- DESCRIPTION OF THE TASK: Copy out each line exactly; pictures stay out of the copy.

- DATA SECTION:
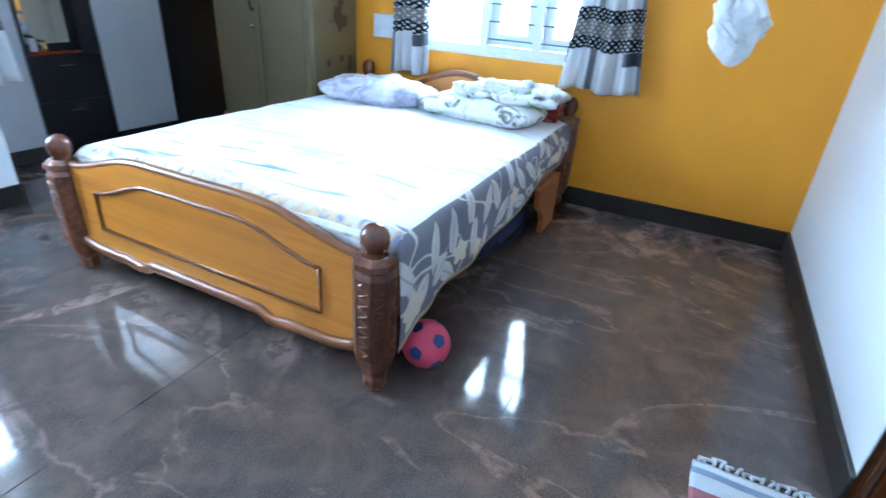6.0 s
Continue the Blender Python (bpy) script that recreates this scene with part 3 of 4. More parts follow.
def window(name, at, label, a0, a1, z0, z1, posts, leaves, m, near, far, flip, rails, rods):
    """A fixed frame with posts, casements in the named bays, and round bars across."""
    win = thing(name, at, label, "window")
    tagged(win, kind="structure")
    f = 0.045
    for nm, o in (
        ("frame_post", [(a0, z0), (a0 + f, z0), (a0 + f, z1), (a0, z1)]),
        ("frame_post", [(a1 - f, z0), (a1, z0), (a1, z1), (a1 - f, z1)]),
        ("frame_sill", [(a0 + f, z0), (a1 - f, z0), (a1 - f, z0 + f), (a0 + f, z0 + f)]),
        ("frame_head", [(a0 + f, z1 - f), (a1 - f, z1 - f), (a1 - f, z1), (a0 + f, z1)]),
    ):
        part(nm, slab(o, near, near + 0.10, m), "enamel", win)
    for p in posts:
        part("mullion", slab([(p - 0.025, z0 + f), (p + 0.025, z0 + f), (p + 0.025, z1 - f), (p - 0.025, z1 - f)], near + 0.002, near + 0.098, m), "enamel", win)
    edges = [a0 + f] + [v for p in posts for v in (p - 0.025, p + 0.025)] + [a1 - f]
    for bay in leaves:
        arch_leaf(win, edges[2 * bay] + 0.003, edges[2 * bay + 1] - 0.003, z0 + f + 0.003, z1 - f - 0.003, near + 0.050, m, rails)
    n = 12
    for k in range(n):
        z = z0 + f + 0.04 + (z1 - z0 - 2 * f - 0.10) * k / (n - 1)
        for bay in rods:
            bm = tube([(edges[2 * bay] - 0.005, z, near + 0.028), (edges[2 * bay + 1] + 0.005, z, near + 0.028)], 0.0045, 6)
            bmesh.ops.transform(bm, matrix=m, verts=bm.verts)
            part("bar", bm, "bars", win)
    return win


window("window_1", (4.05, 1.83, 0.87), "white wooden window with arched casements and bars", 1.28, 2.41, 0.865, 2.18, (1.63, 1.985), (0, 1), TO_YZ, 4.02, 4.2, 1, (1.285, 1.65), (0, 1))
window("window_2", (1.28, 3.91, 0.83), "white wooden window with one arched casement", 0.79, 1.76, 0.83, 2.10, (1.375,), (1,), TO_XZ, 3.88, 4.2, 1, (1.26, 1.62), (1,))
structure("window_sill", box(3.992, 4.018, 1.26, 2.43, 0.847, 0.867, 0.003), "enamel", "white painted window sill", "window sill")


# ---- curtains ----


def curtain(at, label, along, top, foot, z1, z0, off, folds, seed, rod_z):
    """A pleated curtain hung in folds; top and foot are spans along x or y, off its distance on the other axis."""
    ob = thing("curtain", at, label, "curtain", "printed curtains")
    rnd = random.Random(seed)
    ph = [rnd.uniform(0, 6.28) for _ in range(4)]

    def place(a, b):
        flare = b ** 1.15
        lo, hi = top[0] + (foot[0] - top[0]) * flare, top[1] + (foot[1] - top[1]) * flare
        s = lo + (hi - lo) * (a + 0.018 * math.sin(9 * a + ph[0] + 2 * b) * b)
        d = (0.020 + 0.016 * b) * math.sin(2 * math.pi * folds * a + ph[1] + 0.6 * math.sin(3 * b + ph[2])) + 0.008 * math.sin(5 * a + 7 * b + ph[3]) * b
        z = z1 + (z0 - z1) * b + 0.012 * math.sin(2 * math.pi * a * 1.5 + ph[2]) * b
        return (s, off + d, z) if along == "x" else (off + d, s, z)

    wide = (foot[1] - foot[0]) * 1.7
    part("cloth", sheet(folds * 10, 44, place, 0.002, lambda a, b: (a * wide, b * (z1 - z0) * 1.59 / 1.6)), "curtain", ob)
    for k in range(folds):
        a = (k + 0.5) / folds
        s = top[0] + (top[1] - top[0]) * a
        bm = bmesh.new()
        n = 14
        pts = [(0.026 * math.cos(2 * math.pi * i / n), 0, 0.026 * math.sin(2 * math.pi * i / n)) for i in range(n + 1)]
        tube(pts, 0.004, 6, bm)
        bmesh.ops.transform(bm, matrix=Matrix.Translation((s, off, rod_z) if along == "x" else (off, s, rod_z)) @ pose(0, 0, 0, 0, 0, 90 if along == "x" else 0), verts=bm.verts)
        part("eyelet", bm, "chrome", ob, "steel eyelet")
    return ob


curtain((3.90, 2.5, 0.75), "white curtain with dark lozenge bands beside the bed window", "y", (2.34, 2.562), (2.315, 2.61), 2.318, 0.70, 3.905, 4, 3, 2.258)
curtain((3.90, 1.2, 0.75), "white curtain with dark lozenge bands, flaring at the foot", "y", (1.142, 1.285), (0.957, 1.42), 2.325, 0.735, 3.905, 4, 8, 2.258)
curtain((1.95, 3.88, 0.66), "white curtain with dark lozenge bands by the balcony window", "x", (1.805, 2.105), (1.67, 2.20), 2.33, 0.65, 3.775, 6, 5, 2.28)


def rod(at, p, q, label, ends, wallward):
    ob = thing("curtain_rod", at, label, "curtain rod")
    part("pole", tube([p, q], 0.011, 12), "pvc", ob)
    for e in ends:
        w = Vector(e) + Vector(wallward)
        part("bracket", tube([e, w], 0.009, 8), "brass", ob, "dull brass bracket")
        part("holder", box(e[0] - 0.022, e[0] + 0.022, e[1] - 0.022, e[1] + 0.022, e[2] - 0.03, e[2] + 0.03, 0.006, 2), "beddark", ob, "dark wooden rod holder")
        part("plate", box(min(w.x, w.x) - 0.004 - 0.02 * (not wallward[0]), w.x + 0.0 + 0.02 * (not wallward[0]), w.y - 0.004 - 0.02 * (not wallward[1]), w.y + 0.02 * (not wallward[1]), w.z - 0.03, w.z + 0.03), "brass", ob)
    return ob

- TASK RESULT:
6.0 s
Continue the Blender Python (bpy) script that recreates this scene with part 3 of 4. More parts follow.
def window(name, at, label, a0, a1, z0, z1, posts, leaves, m, near, far, flip, rails, rods):
    """A fixed frame with posts, casements in the named bays, and round bars across."""
    win = thing(name, at, label, "window")
    tagged(win, kind="structure")
    f = 0.045
    for nm, o in (
        ("frame_post", [(a0, z0), (a0 + f, z0), (a0 + f, z1), (a0, z1)]),
        ("frame_post", [(a1 - f, z0), (a1, z0), (a1, z1), (a1 - f, z1)]),
        ("frame_sill", [(a0 + f, z0), (a1 - f, z0), (a1 - f, z0 + f), (a0 + f, z0 + f)]),
        ("frame_head", [(a0 + f, z1 - f), (a1 - f, z1 - f), (a1 - f, z1), (a0 + f, z1)]),
    ):
        part(nm, slab(o, near, near + 0.10, m), "enamel", win)
    for p in posts:
        part("mullion", slab([(p - 0.025, z0 + f), (p + 0.025, z0 + f), (p + 0.025, z1 - f), (p - 0.025, z1 - f)], near + 0.002, near + 0.098, m), "enamel", win)
    edges = [a0 + f] + [v for p in posts for v in (p - 0.025, p + 0.025)] + [a1 - f]
    for bay in leaves:
        arch_leaf(win, edges[2 * bay] + 0.003, edges[2 * bay + 1] - 0.003, z0 + f + 0.003, z1 - f - 0.003, near + 0.050, m, rails)
    n = 12
    for k in range(n):
        z = z0 + f + 0.04 + (z1 - z0 - 2 * f - 0.10) * k / (n - 1)
        for bay in rods:
            bm = tube([(edges[2 * bay] - 0.005, z, near + 0.028), (edges[2 * bay + 1] + 0.005, z, near + 0.028)], 0.0045, 6)
            bmesh.ops.transform(bm, matrix=m, verts=bm.verts)
            part("bar", bm, "bars", win)
    return win


window("window_1", (4.05, 1.83, 0.87), "white wooden window with arched casements and bars", 1.28, 2.41, 0.865, 2.18, (1.63, 1.985), (0, 1), TO_YZ, 4.02, 4.2, 1, (1.285, 1.65), (0, 1))
window("window_2", (1.28, 3.91, 0.83), "white wooden window with one arched casement", 0.79, 1.76, 0.83, 2.10, (1.375,), (1,), TO_XZ, 3.88, 4.2, 1, (1.26, 1.62), (1,))
structure("window_sill", box(3.992, 4.018, 1.26, 2.43, 0.847, 0.867, 0.003), "enamel", "white painted window sill", "window sill")


# ---- curtains ----


def curtain(at, label, along, top, foot, z1, z0, off, folds, seed, rod_z):
    """A pleated curtain hung in folds; top and foot are spans along x or y, off its distance on the other axis."""
    ob = thing("curtain", at, label, "curtain", "printed curtains")
    rnd = random.Random(seed)
    ph = [rnd.uniform(0, 6.28) for _ in range(4)]

    def place(a, b):
        flare = b ** 1.15
        lo, hi = top[0] + (foot[0] - top[0]) * flare, top[1] + (foot[1] - top[1]) * flare
        s = lo + (hi - lo) * (a + 0.018 * math.sin(9 * a + ph[0] + 2 * b) * b)
        d = (0.020 + 0.016 * b) * math.sin(2 * math.pi * folds * a + ph[1] + 0.6 * math.sin(3 * b + ph[2])) + 0.008 * math.sin(5 * a + 7 * b + ph[3]) * b
        z = z1 + (z0 - z1) * b + 0.012 * math.sin(2 * math.pi * a * 1.5 + ph[2]) * b
        return (s, off + d, z) if along == "x" else (off + d, s, z)

    wide = (foot[1] - foot[0]) * 1.7
    part("cloth", sheet(folds * 10, 44, place, 0.002, lambda a, b: (a * wide, b * (z1 - z0) * 1.59 / 1.6)), "curtain", ob)
    for k in range(folds):
        a = (k + 0.5) / folds
        s = top[0] + (top[1] - top[0]) * a
        bm = bmesh.new()
        n = 14
        pts = [(0.026 * math.cos(2 * math.pi * i / n), 0, 0.026 * math.sin(2 * math.pi * i / n)) for i in range(n + 1)]
        tube(pts, 0.004, 6, bm)
        bmesh.ops.transform(bm, matrix=Matrix.Translation((s, off, rod_z) if along == "x" else (off, s, rod_z)) @ pose(0, 0, 0, 0, 0, 90 if along == "x" else 0), verts=bm.verts)
        part("eyelet", bm, "chrome", ob, "steel eyelet")
    return ob


curtain((3.90, 2.5, 0.75), "white curtain with dark lozenge bands beside the bed window", "y", (2.34, 2.562), (2.315, 2.61), 2.318, 0.70, 3.905, 4, 3, 2.258)
curtain((3.90, 1.2, 0.75), "white curtain with dark lozenge bands, flaring at the foot", "y", (1.142, 1.285), (0.957, 1.42), 2.325, 0.735, 3.905, 4, 8, 2.258)
curtain((1.95, 3.88, 0.66), "white curtain with dark lozenge bands by the balcony window", "x", (1.805, 2.105), (1.67, 2.20), 2.33, 0.65, 3.775, 6, 5, 2.28)


def rod(at, p, q, label, ends, wallward):
    ob = thing("curtain_rod", at, label, "curtain rod")
    part("pole", tube([p, q], 0.011, 12), "pvc", ob)
    for e in ends:
        w = Vector(e) + Vector(wallward)
        part("bracket", tube([e, w], 0.009, 8), "brass", ob, "dull brass bracket")
        part("holder", box(e[0] - 0.022, e[0] + 0.022, e[1] - 0.022, e[1] + 0.022, e[2] - 0.03, e[2] + 0.03, 0.006, 2), "beddark", ob, "dark wooden rod holder")
        part("plate", box(min(w.x, w.x) - 0.004 - 0.02 * (not wallward[0]), w.x + 0.0 + 0.02 * (not wallward[0]), w.y - 0.004 - 0.02 * (not wallward[1]), w.y + 0.02 * (not wallward[1]), w.z - 0.03, w.z + 0.03), "brass", ob)
    return ob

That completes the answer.